======== Data
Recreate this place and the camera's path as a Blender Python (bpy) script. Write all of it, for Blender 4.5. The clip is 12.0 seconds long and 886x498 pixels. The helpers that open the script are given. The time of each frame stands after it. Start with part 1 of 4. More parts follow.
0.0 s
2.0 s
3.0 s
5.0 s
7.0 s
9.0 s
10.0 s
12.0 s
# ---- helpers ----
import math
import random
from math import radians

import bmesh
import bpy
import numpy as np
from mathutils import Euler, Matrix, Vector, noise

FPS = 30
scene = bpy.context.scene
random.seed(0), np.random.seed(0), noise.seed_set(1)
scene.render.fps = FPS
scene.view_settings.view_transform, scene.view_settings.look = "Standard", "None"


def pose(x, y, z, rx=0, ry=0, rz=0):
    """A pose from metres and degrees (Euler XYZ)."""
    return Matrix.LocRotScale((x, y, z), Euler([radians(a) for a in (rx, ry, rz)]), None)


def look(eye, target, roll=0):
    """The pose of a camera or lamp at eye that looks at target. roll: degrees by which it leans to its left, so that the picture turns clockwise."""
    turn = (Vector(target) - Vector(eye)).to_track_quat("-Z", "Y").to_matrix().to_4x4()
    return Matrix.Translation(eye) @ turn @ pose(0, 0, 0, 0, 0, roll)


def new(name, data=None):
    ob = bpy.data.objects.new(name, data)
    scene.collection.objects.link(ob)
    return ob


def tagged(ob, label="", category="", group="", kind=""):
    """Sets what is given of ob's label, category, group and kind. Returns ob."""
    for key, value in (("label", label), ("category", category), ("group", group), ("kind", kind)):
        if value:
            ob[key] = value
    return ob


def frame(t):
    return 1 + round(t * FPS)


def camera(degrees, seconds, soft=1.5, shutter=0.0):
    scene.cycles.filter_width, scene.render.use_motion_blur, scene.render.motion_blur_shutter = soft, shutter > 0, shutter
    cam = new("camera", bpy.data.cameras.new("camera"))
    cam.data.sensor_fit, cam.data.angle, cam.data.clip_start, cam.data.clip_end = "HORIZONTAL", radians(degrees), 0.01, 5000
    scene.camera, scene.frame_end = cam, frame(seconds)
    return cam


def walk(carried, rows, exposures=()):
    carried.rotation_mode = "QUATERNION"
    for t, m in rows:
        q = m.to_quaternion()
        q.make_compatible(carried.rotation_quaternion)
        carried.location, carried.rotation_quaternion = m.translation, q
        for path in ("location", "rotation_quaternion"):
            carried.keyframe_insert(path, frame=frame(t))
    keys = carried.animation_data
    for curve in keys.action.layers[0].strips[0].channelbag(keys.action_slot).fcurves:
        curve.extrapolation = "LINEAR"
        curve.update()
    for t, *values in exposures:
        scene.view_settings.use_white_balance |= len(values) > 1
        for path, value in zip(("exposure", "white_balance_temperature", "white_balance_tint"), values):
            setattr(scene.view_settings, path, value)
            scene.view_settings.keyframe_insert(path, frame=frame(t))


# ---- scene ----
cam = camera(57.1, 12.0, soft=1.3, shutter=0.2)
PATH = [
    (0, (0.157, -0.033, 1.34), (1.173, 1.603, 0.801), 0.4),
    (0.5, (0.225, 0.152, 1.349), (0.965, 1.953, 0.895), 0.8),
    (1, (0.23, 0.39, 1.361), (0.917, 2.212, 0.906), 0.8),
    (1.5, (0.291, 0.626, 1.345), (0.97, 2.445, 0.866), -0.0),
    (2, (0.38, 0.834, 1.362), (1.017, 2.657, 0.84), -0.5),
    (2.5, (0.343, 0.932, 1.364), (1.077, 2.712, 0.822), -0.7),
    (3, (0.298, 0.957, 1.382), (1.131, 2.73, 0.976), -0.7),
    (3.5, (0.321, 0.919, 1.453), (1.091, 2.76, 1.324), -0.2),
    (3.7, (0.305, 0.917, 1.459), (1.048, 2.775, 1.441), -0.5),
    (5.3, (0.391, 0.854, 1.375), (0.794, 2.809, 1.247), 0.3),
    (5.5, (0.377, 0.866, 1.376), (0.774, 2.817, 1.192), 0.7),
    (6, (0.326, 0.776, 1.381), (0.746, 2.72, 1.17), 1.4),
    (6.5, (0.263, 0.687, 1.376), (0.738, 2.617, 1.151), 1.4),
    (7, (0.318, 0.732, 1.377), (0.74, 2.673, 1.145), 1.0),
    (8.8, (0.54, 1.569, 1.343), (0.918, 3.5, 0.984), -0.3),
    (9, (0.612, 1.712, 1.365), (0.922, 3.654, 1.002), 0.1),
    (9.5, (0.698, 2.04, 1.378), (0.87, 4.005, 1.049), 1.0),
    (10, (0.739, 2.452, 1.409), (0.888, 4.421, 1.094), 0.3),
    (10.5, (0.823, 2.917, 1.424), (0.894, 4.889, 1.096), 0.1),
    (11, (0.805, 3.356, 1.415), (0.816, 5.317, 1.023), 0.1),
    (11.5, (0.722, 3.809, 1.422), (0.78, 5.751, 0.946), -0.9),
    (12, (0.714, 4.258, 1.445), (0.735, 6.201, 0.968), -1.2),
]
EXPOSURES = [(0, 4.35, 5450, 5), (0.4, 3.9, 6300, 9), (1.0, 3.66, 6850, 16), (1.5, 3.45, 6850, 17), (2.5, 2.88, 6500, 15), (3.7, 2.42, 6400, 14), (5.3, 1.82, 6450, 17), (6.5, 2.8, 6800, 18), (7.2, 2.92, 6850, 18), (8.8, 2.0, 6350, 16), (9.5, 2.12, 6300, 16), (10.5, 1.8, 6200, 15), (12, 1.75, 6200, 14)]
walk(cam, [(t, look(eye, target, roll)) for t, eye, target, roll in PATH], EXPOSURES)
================
From the listing above, reproduce all the lines exactly.

Recreate this place and the camera's path as a Blender Python (bpy) script. Write all of it, for Blender 4.5. The clip is 12.0 seconds long and 886x498 pixels. The helpers that open the script are given. The time of each frame stands after it. Start with part 1 of 4. More parts follow.
0.0 s
2.0 s
3.0 s
5.0 s
7.0 s
9.0 s
10.0 s
12.0 s
# ---- helpers ----
import math
import random
from math import radians

import bmesh
import bpy
import numpy as np
from mathutils import Euler, Matrix, Vector, noise

FPS = 30
scene = bpy.context.scene
random.seed(0), np.random.seed(0), noise.seed_set(1)
scene.render.fps = FPS
scene.view_settings.view_transform, scene.view_settings.look = "Standard", "None"


def pose(x, y, z, rx=0, ry=0, rz=0):
    """A pose from metres and degrees (Euler XYZ)."""
    return Matrix.LocRotScale((x, y, z), Euler([radians(a) for a in (rx, ry, rz)]), None)


def look(eye, target, roll=0):
    """The pose of a camera or lamp at eye that looks at target. roll: degrees by which it leans to its left, so that the picture turns clockwise."""
    turn = (Vector(target) - Vector(eye)).to_track_quat("-Z", "Y").to_matrix().to_4x4()
    return Matrix.Translation(eye) @ turn @ pose(0, 0, 0, 0, 0, roll)


def new(name, data=None):
    ob = bpy.data.objects.new(name, data)
    scene.collection.objects.link(ob)
    return ob


def tagged(ob, label="", category="", group="", kind=""):
    """Sets what is given of ob's label, category, group and kind. Returns ob."""
    for key, value in (("label", label), ("category", category), ("group", group), ("kind", kind)):
        if value:
            ob[key] = value
    return ob


def frame(t):
    return 1 + round(t * FPS)


def camera(degrees, seconds, soft=1.5, shutter=0.0):
    scene.cycles.filter_width, scene.render.use_motion_blur, scene.render.motion_blur_shutter = soft, shutter > 0, shutter
    cam = new("camera", bpy.data.cameras.new("camera"))
    cam.data.sensor_fit, cam.data.angle, cam.data.clip_start, cam.data.clip_end = "HORIZONTAL", radians(degrees), 0.01, 5000
    scene.camera, scene.frame_end = cam, frame(seconds)
    return cam


def walk(carried, rows, exposures=()):
    carried.rotation_mode = "QUATERNION"
    for t, m in rows:
        q = m.to_quaternion()
        q.make_compatible(carried.rotation_quaternion)
        carried.location, carried.rotation_quaternion = m.translation, q
        for path in ("location", "rotation_quaternion"):
            carried.keyframe_insert(path, frame=frame(t))
    keys = carried.animation_data
    for curve in keys.action.layers[0].strips[0].channelbag(keys.action_slot).fcurves:
        curve.extrapolation = "LINEAR"
        curve.update()
    for t, *values in exposures:
        scene.view_settings.use_white_balance |= len(values) > 1
        for path, value in zip(("exposure", "white_balance_temperature", "white_balance_tint"), values):
            setattr(scene.view_settings, path, value)
            scene.view_settings.keyframe_insert(path, frame=frame(t))


# ---- scene ----
cam = camera(57.1, 12.0, soft=1.3, shutter=0.2)
PATH = [
    (0, (0.157, -0.033, 1.34), (1.173, 1.603, 0.801), 0.4),
    (0.5, (0.225, 0.152, 1.349), (0.965, 1.953, 0.895), 0.8),
    (1, (0.23, 0.39, 1.361), (0.917, 2.212, 0.906), 0.8),
    (1.5, (0.291, 0.626, 1.345), (0.97, 2.445, 0.866), -0.0),
    (2, (0.38, 0.834, 1.362), (1.017, 2.657, 0.84), -0.5),
    (2.5, (0.343, 0.932, 1.364), (1.077, 2.712, 0.822), -0.7),
    (3, (0.298, 0.957, 1.382), (1.131, 2.73, 0.976), -0.7),
    (3.5, (0.321, 0.919, 1.453), (1.091, 2.76, 1.324), -0.2),
    (3.7, (0.305, 0.917, 1.459), (1.048, 2.775, 1.441), -0.5),
    (5.3, (0.391, 0.854, 1.375), (0.794, 2.809, 1.247), 0.3),
    (5.5, (0.377, 0.866, 1.376), (0.774, 2.817, 1.192), 0.7),
    (6, (0.326, 0.776, 1.381), (0.746, 2.72, 1.17), 1.4),
    (6.5, (0.263, 0.687, 1.376), (0.738, 2.617, 1.151), 1.4),
    (7, (0.318, 0.732, 1.377), (0.74, 2.673, 1.145), 1.0),
    (8.8, (0.54, 1.569, 1.343), (0.918, 3.5, 0.984), -0.3),
    (9, (0.612, 1.712, 1.365), (0.922, 3.654, 1.002), 0.1),
    (9.5, (0.698, 2.04, 1.378), (0.87, 4.005, 1.049), 1.0),
    (10, (0.739, 2.452, 1.409), (0.888, 4.421, 1.094), 0.3),
    (10.5, (0.823, 2.917, 1.424), (0.894, 4.889, 1.096), 0.1),
    (11, (0.805, 3.356, 1.415), (0.816, 5.317, 1.023), 0.1),
    (11.5, (0.722, 3.809, 1.422), (0.78, 5.751, 0.946), -0.9),
    (12, (0.714, 4.258, 1.445), (0.735, 6.201, 0.968), -1.2),
]
EXPOSURES = [(0, 4.35, 5450, 5), (0.4, 3.9, 6300, 9), (1.0, 3.66, 6850, 16), (1.5, 3.45, 6850, 17), (2.5, 2.88, 6500, 15), (3.7, 2.42, 6400, 14), (5.3, 1.82, 6450, 17), (6.5, 2.8, 6800, 18), (7.2, 2.92, 6850, 18), (8.8, 2.0, 6350, 16), (9.5, 2.12, 6300, 16), (10.5, 1.8, 6200, 15), (12, 1.75, 6200, 14)]
walk(cam, [(t, look(eye, target, roll)) for t, eye, target, roll in PATH], EXPOSURES)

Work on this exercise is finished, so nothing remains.